* Written instruction: Carry none of the pictures over; write out the complete data exactly.

* Stored data:

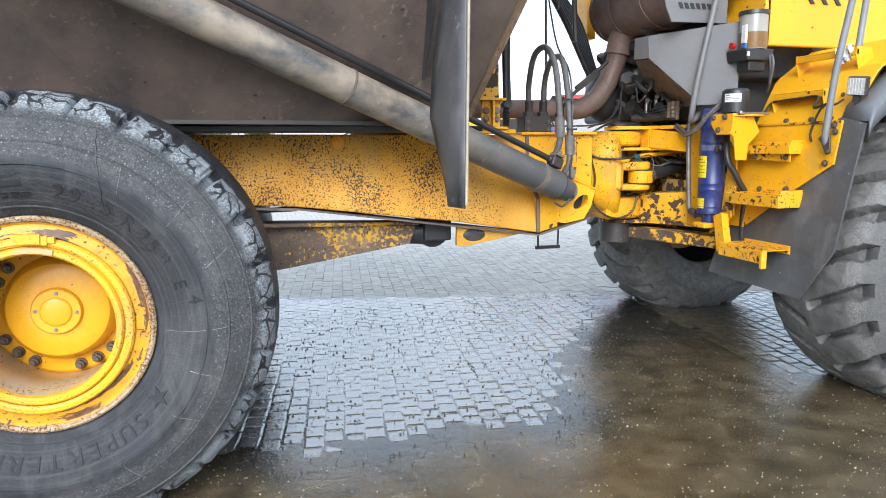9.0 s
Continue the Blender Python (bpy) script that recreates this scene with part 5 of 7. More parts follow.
# ---- what hangs on the body ----
def body_hangings():
    pts = [(0.465, 2.25, 2.85), (0.44, 2.24, 2.78), (0.35, 2.23, 2.56), (0.30, 2.21, 2.38), (0.295, 2.19, 2.2), (0.30, 2.17, 2.03)]
    rope = part("wire_cable", tube(B(), pts, 0.0085, 10), "pipe", dump, "grey steel wire cable")
    part("ferrule", cyl(B(), pts[0], (0.448, 2.245, 2.77), 0.017, n=14), "pipe", rope)
    part("ferrule", cyl(B(), (0.30, 2.18, 2.11), (0.302, 2.165, 2.0), 0.016, n=14), "pipe", rope)
    M1 = Matrix.Translation((0.30, 2.15, 1.96))
    bm = B()
    prism(bm, [(-0.035, 0.02), (-0.01, 0.045), (0.04, 0.045), (0.075, 0.01), (0.15, -0.25), (0.15, -0.29), (0.11, -0.30), (0.0, -0.14)], "y", 0.0, 0.014, M1)
    arm = part("locking_lever", bm, "rust_light", dump, "rusty steel locking lever", bevel=0.004)
    part("pivot_disc", lathe(B(), [(0, -0.03), (0.036, -0.03), (0.04, -0.02), (0.04, 0.0)], 24, M1 @ Matrix.Translation((0.01, 0, 0))), "rust_light", arm)
    bm = B()
    box(bm, (-0.05, -0.014, -0.09), (0.0, 0.004, -0.03), M1 @ pose(0, 0, 0, 0, 15, 0))
    part("lever_tab", bm, "rust_light", arm, bevel=0.004)
    plain_bolts([M1 @ Vector((-0.02, -0.016, -0.075)), M1 @ Vector((0.085, -0.014, -0.17)), M1 @ Vector((0.115, -0.014, -0.25))], (0, -1, 0), arm, 0.014, 0.016)
    for q in ((0.085, -0.17), (0.115, -0.25)):
        bm = B()
        box(bm, (q[0] - 0.027, -0.014, q[1] - 0.027), (q[0] + 0.027, 0.0, q[1] + 0.027), M1)
        part("square_washer", bm, "rust_light", arm, bevel=0.003)
    bm = B()
    prism(bm, [(-0.005, -0.145), (0.10, -0.29), (0.155, -0.285), (0.175, -0.36), (0.12, -0.475), (0.06, -0.485), (0.035, -0.475), (0.0, -0.38)], "y", 0.012, 0.03, M1)
    part("stop_plate", bm, "yellow", arm, "chipped yellow stop plate", bevel=0.006)
    # mud flap of black rubber with its torn inner piece
    bm = B()
    rows = []
    for z, y0, y1 in [(2.42, 2.325, 2.40), (2.3, 2.315, 2.50), (2.1, 2.295, 2.66), (1.9, 2.275, 2.80), (1.65, 2.25, 2.86), (1.45, 2.23, 2.66), (1.235, 2.21, 2.42)]:
        row = []
        for k in range(7):
            f = k / 6
            row.append(bm.verts.new((3.05 + 0.045 * (z - 1.235) + 0.03 * math.sin(f * 5 + z * 2) * f - 0.03 * f, y0 + (y1 - y0) * f, z + (0.02 * f if z > 2.3 else 0))))
        rows.append(row)
    for a, b in zip(rows, rows[1:]):
        for k in range(6):
            bm.faces.new((a[k], a[k + 1], b[k + 1], b[k]))
    fl = part("mud_flap", bm, "flap", dump, "hanging grey black rubber mud flap")
    so = fl.modifiers.new("sheet", "SOLIDIFY")
    so.thickness = 0.012
    part("flap_edge", tube(B(), [(3.052 + 0.045 * (z - 1.235), 2.205 + 0.0972 * (z - 1.235), z) for z in (1.25, 1.5, 1.8, 2.1, 2.38)], 0.0065, 6, 2), "gravel", fl, "pale frayed edge")
    bm = B()
    slab(bm, [(2.99, 2.49, 2.41), (3.02, 2.66, 2.44), (3.05, 2.95, 2.2), (3.06, 3.20, 1.89), (3.05, 2.92, 1.84), (3.03, 2.62, 2.12)], 0.012)
    part("torn_flap", bm, "rubber_panel", dump, "crumpled torn black rubber")
    bm = B()
    slab(bm, [(3.02, 2.42, 2.53), (3.22, 2.42, 2.47), (3.26, 2.52, 2.42), (3.05, 2.55, 2.5)], 0.01)
    tube(bm, [(3.0, 2.41, 2.58), (3.08, 2.40, 2.53), (3.2, 2.40, 2.49)], 0.008, 6)
    part("flap_bracket", bm, "dark_metal", dump)
    bm = B()
    slab(bm, [(2.95, 2.75, 2.45), (2.99, 2.75, 2.45), (2.97, 3.1, 1.85), (2.93, 3.1, 1.85)], 0.012)
    part("flap_strip", bm, "rust_light", dump)
    # thin wires clipped along the lip
    for pts in ([(0.70, 2.43, 2.545), (0.75, 2.43, 2.51), (0.80, 2.42, 2.467), (0.88, 2.40, 2.44), (0.96, 2.38, 2.43)],
                [(-0.50, 2.45, 2.516), (-0.25, 2.44, 2.492), (0.0, 2.44, 2.482), (0.3, 2.44, 2.50), (0.62, 2.45, 2.54)],
                [(-1.78, 2.34, 2.45), (-1.68, 2.42, 2.46), (-1.45, 2.44, 2.38), (-1.0, 2.44, 2.35), (-0.75, 2.42, 2.34), (-0.6, 2.33, 2.37)],
                [(-0.75, 2.42, 2.34), (-0.66, 2.41, 2.23), (-0.6, 2.38, 2.20), (-0.53, 2.34, 2.27), (-0.53, 2.32, 2.38)]):
        part("wire", tube(B(), pts, 0.0065, 8), "hose", dump, "thin grey wire")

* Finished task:
9.0 s
Continue the Blender Python (bpy) script that recreates this scene with part 5 of 7. More parts follow.
# ---- what hangs on the body ----
def body_hangings():
    pts = [(0.465, 2.25, 2.85), (0.44, 2.24, 2.78), (0.35, 2.23, 2.56), (0.30, 2.21, 2.38), (0.295, 2.19, 2.2), (0.30, 2.17, 2.03)]
    rope = part("wire_cable", tube(B(), pts, 0.0085, 10), "pipe", dump, "grey steel wire cable")
    part("ferrule", cyl(B(), pts[0], (0.448, 2.245, 2.77), 0.017, n=14), "pipe", rope)
    part("ferrule", cyl(B(), (0.30, 2.18, 2.11), (0.302, 2.165, 2.0), 0.016, n=14), "pipe", rope)
    M1 = Matrix.Translation((0.30, 2.15, 1.96))
    bm = B()
    prism(bm, [(-0.035, 0.02), (-0.01, 0.045), (0.04, 0.045), (0.075, 0.01), (0.15, -0.25), (0.15, -0.29), (0.11, -0.30), (0.0, -0.14)], "y", 0.0, 0.014, M1)
    arm = part("locking_lever", bm, "rust_light", dump, "rusty steel locking lever", bevel=0.004)
    part("pivot_disc", lathe(B(), [(0, -0.03), (0.036, -0.03), (0.04, -0.02), (0.04, 0.0)], 24, M1 @ Matrix.Translation((0.01, 0, 0))), "rust_light", arm)
    bm = B()
    box(bm, (-0.05, -0.014, -0.09), (0.0, 0.004, -0.03), M1 @ pose(0, 0, 0, 0, 15, 0))
    part("lever_tab", bm, "rust_light", arm, bevel=0.004)
    plain_bolts([M1 @ Vector((-0.02, -0.016, -0.075)), M1 @ Vector((0.085, -0.014, -0.17)), M1 @ Vector((0.115, -0.014, -0.25))], (0, -1, 0), arm, 0.014, 0.016)
    for q in ((0.085, -0.17), (0.115, -0.25)):
        bm = B()
        box(bm, (q[0] - 0.027, -0.014, q[1] - 0.027), (q[0] + 0.027, 0.0, q[1] + 0.027), M1)
        part("square_washer", bm, "rust_light", arm, bevel=0.003)
    bm = B()
    prism(bm, [(-0.005, -0.145), (0.10, -0.29), (0.155, -0.285), (0.175, -0.36), (0.12, -0.475), (0.06, -0.485), (0.035, -0.475), (0.0, -0.38)], "y", 0.012, 0.03, M1)
    part("stop_plate", bm, "yellow", arm, "chipped yellow stop plate", bevel=0.006)
    # mud flap of black rubber with its torn inner piece
    bm = B()
    rows = []
    for z, y0, y1 in [(2.42, 2.325, 2.40), (2.3, 2.315, 2.50), (2.1, 2.295, 2.66), (1.9, 2.275, 2.80), (1.65, 2.25, 2.86), (1.45, 2.23, 2.66), (1.235, 2.21, 2.42)]:
        row = []
        for k in range(7):
            f = k / 6
            row.append(bm.verts.new((3.05 + 0.045 * (z - 1.235) + 0.03 * math.sin(f * 5 + z * 2) * f - 0.03 * f, y0 + (y1 - y0) * f, z + (0.02 * f if z > 2.3 else 0))))
        rows.append(row)
    for a, b in zip(rows, rows[1:]):
        for k in range(6):
            bm.faces.new((a[k], a[k + 1], b[k + 1], b[k]))
    fl = part("mud_flap", bm, "flap", dump, "hanging grey black rubber mud flap")
    so = fl.modifiers.new("sheet", "SOLIDIFY")
    so.thickness = 0.012
    part("flap_edge", tube(B(), [(3.052 + 0.045 * (z - 1.235), 2.205 + 0.0972 * (z - 1.235), z) for z in (1.25, 1.5, 1.8, 2.1, 2.38)], 0.0065, 6, 2), "gravel", fl, "pale frayed edge")
    bm = B()
    slab(bm, [(2.99, 2.49, 2.41), (3.02, 2.66, 2.44), (3.05, 2.95, 2.2), (3.06, 3.20, 1.89), (3.05, 2.92, 1.84), (3.03, 2.62, 2.12)], 0.012)
    part("torn_flap", bm, "rubber_panel", dump, "crumpled torn black rubber")
    bm = B()
    slab(bm, [(3.02, 2.42, 2.53), (3.22, 2.42, 2.47), (3.26, 2.52, 2.42), (3.05, 2.55, 2.5)], 0.01)
    tube(bm, [(3.0, 2.41, 2.58), (3.08, 2.40, 2.53), (3.2, 2.40, 2.49)], 0.008, 6)
    part("flap_bracket", bm, "dark_metal", dump)
    bm = B()
    slab(bm, [(2.95, 2.75, 2.45), (2.99, 2.75, 2.45), (2.97, 3.1, 1.85), (2.93, 3.1, 1.85)], 0.012)
    part("flap_strip", bm, "rust_light", dump)
    # thin wires clipped along the lip
    for pts in ([(0.70, 2.43, 2.545), (0.75, 2.43, 2.51), (0.80, 2.42, 2.467), (0.88, 2.40, 2.44), (0.96, 2.38, 2.43)],
                [(-0.50, 2.45, 2.516), (-0.25, 2.44, 2.492), (0.0, 2.44, 2.482), (0.3, 2.44, 2.50), (0.62, 2.45, 2.54)],
                [(-1.78, 2.34, 2.45), (-1.68, 2.42, 2.46), (-1.45, 2.44, 2.38), (-1.0, 2.44, 2.35), (-0.75, 2.42, 2.34), (-0.6, 2.33, 2.37)],
                [(-0.75, 2.42, 2.34), (-0.66, 2.41, 2.23), (-0.6, 2.38, 2.20), (-0.53, 2.34, 2.27), (-0.53, 2.32, 2.38)]):
        part("wire", tube(B(), pts, 0.0065, 8), "hose", dump, "thin grey wire")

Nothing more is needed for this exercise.